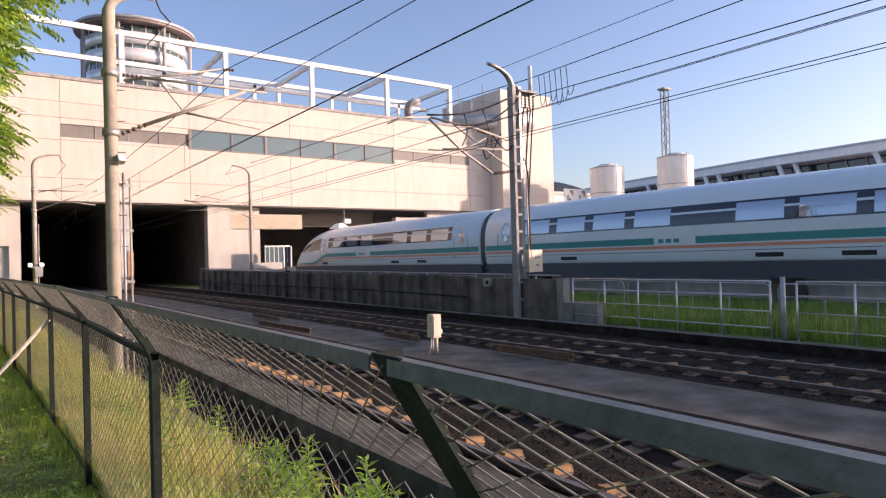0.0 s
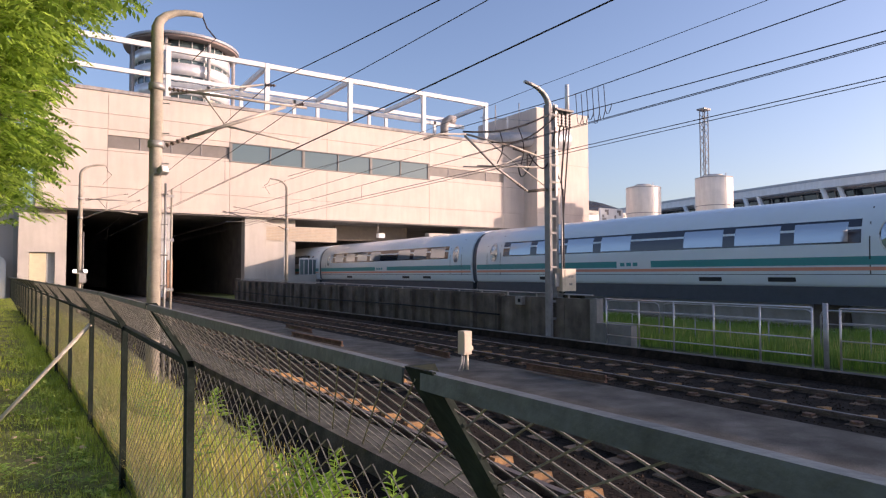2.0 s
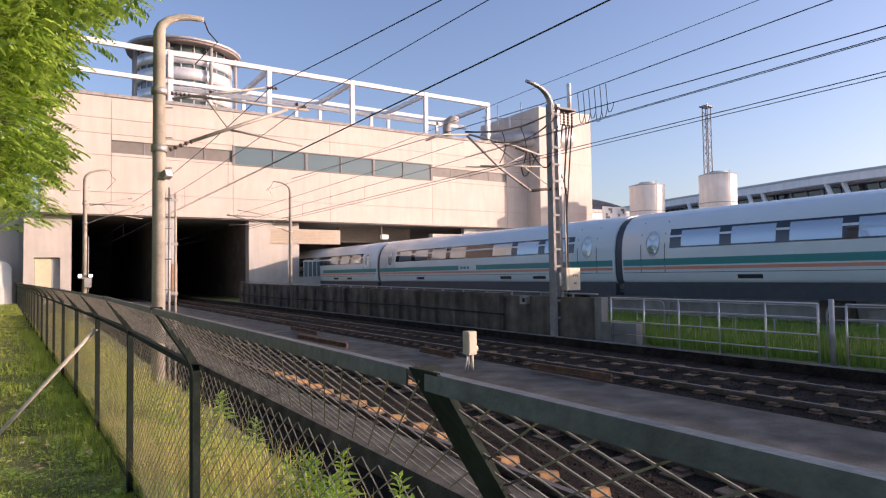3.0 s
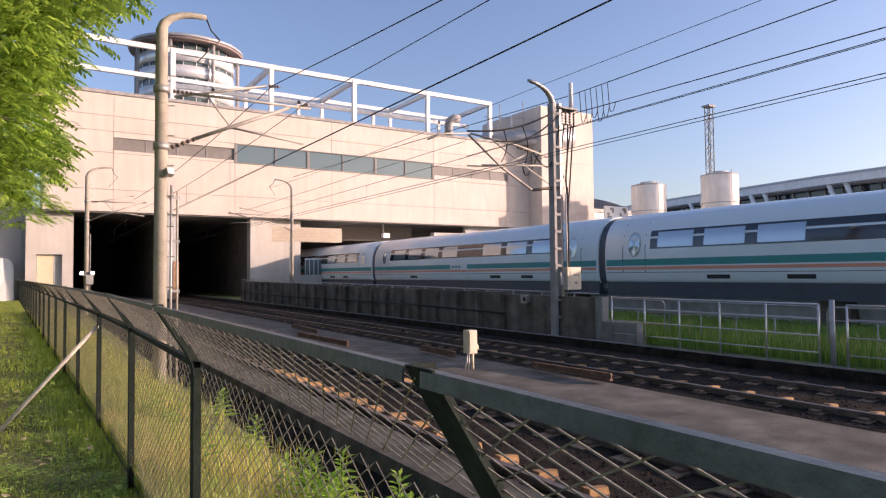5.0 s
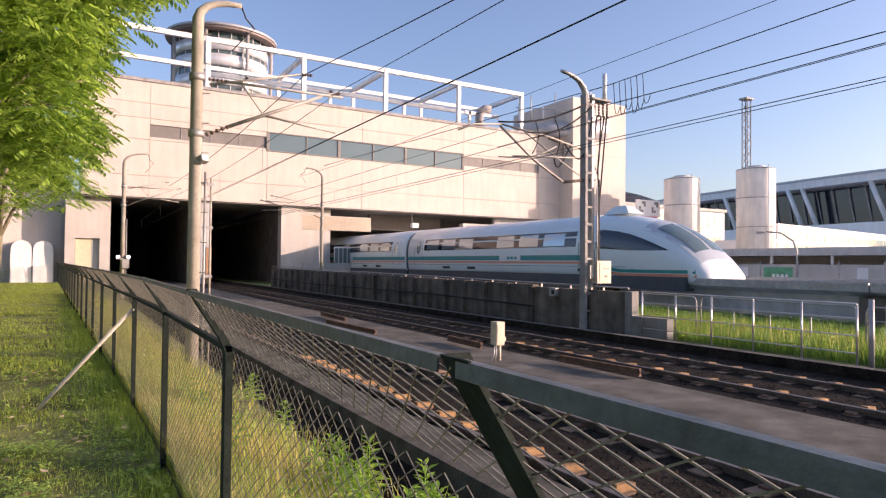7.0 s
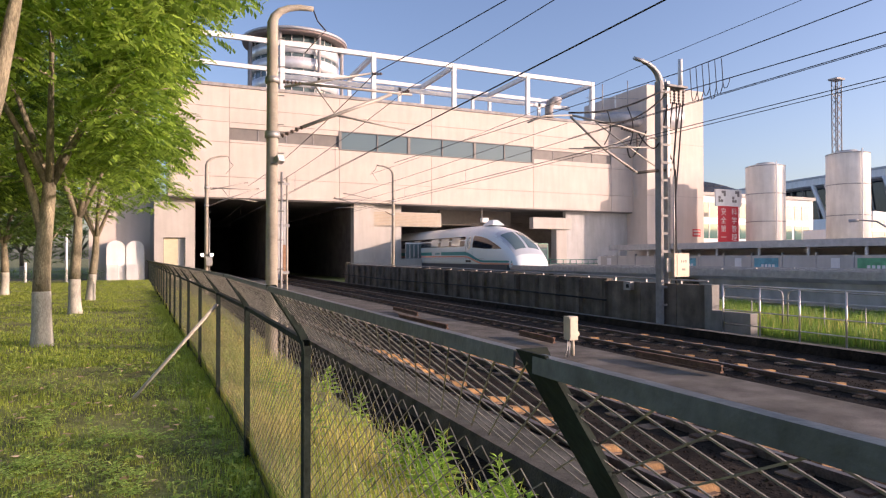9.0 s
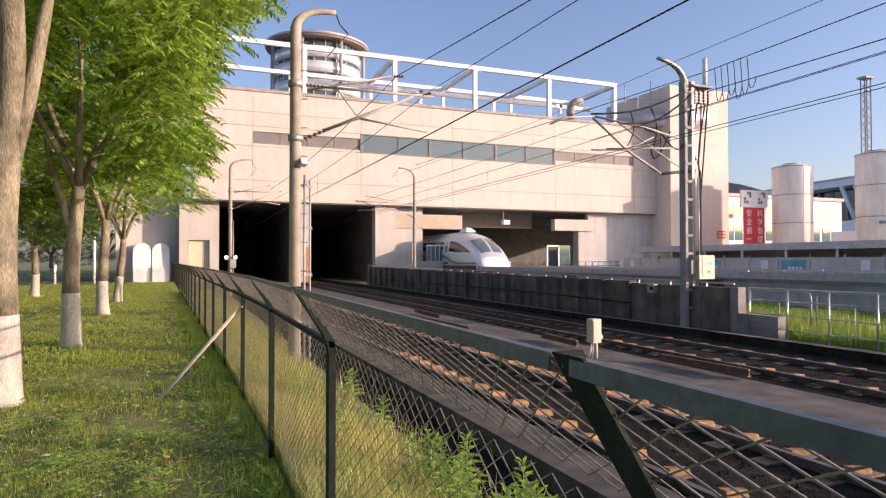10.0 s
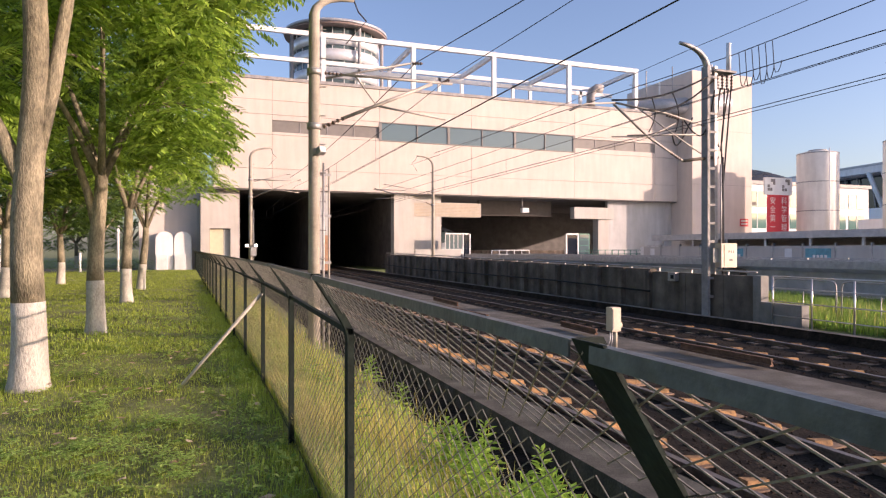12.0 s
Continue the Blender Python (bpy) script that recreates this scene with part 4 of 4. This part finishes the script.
def yard_fence():
    f = thing("yard_fence", "grey yard hoarding with coloured posters under a dark lean-to roof", "hoarding", at=pose(40, 28, -.2))
    pm = {"green": mat("green_poster", (.10, .38, .20), .6, var=.2, scale=2, bump=0), "red": mat("red_poster", (.62, .10, .10), .6, var=.2, scale=2, bump=0), "blue": mat("teal_poster", (.12, .38, .45), .6, var=.25, scale=2, bump=0)}
    y = -22.0
    k = 0
    while y < 22:
        p = box_part("panel", (-.06, .06, y + .04, y + 2.5, 0, 2.2), M["white_wall"], f)
        c = {4: "red", 7: "green", 10: "blue", 13: "blue", 1: "green"}.get(k)
        if c:
            q = box_part("poster", (-.075, -.06, y + .3, y + 2.3, .8, 2.0), pm[c], p, c + " poster with pale marks")
            for j in range(4):
                box_part("lettering_bar", (-.08, -.075, y + .6 + j * .3, y + .8 + j * .3, 1.35, 1.55), M["white_steel"], p)
        elif k % 3 == 2:
            box_part("notice", (-.075, -.06, y + .9, y + 1.5, .9, 2.0), M["white_steel"], p)
        box_part("post", (-.1, .1, y - .06, y + .04, 0, 2.4), M["galv"], f)
        y += 2.54
        k += 1
    box_part("lean_to_roof", (-.4, 3.5, -22, 22, 2.75, 3.25), M["roof_grey"], f)
    for j in range(12):
        box_part("roof_post", (0, .12, -22 + j * 3.9, -21.85 + j * 3.9, 2.2, 2.8), M["white_steel"], f)
    wall_box("wall_yard", (43.5, 44, 5, 52, -.2, 2.9), M["white_wall"], "pale wall behind the yard hoarding")
    l = thing("street_lamp", "grey curved street lamp beyond the guideway", "street lamp", at=pose(37.9, 22.6, -.2))
    bm = bmesh.new()
    sweep(bm, [(0, 0, 0), (0, 0, 3.0), (-.1, .15, 3.6), (-.5, .7, 4.1), (-1.0, 1.4, 4.2)], [.08, .07, .065, .05, .04], 8)
    part("pole", bm, M["galv"], l)
    bm = bmesh.new()
    tube(bm, (-1.0, 1.4, 4.18), (-1.3, 1.8, 4.16), .09, 8)
    part("lamp_head", bm, M["galv"], l)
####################
» REQUEST
Set the pictures aside and transcribe the data above exactly.

» EXERCISE RESULT
0.0 s
2.0 s
3.0 s
5.0 s
7.0 s
9.0 s
10.0 s
12.0 s
Continue the Blender Python (bpy) script that recreates this scene with part 4 of 4. This part finishes the script.
def yard_fence():
    f = thing("yard_fence", "grey yard hoarding with coloured posters under a dark lean-to roof", "hoarding", at=pose(40, 28, -.2))
    pm = {"green": mat("green_poster", (.10, .38, .20), .6, var=.2, scale=2, bump=0), "red": mat("red_poster", (.62, .10, .10), .6, var=.2, scale=2, bump=0), "blue": mat("teal_poster", (.12, .38, .45), .6, var=.25, scale=2, bump=0)}
    y = -22.0
    k = 0
    while y < 22:
        p = box_part("panel", (-.06, .06, y + .04, y + 2.5, 0, 2.2), M["white_wall"], f)
        c = {4: "red", 7: "green", 10: "blue", 13: "blue", 1: "green"}.get(k)
        if c:
            q = box_part("poster", (-.075, -.06, y + .3, y + 2.3, .8, 2.0), pm[c], p, c + " poster with pale marks")
            for j in range(4):
                box_part("lettering_bar", (-.08, -.075, y + .6 + j * .3, y + .8 + j * .3, 1.35, 1.55), M["white_steel"], p)
        elif k % 3 == 2:
            box_part("notice", (-.075, -.06, y + .9, y + 1.5, .9, 2.0), M["white_steel"], p)
        box_part("post", (-.1, .1, y - .06, y + .04, 0, 2.4), M["galv"], f)
        y += 2.54
        k += 1
    box_part("lean_to_roof", (-.4, 3.5, -22, 22, 2.75, 3.25), M["roof_grey"], f)
    for j in range(12):
        box_part("roof_post", (0, .12, -22 + j * 3.9, -21.85 + j * 3.9, 2.2, 2.8), M["white_steel"], f)
    wall_box("wall_yard", (43.5, 44, 5, 52, -.2, 2.9), M["white_wall"], "pale wall behind the yard hoarding")
    l = thing("street_lamp", "grey curved street lamp beyond the guideway", "street lamp", at=pose(37.9, 22.6, -.2))
    bm = bmesh.new()
    sweep(bm, [(0, 0, 0), (0, 0, 3.0), (-.1, .15, 3.6), (-.5, .7, 4.1), (-1.0, 1.4, 4.2)], [.08, .07, .065, .05, .04], 8)
    part("pole", bm, M["galv"], l)
    bm = bmesh.new()
    tube(bm, (-1.0, 1.4, 4.18), (-1.3, 1.8, 4.16), .09, 8)
    part("lamp_head", bm, M["galv"], l)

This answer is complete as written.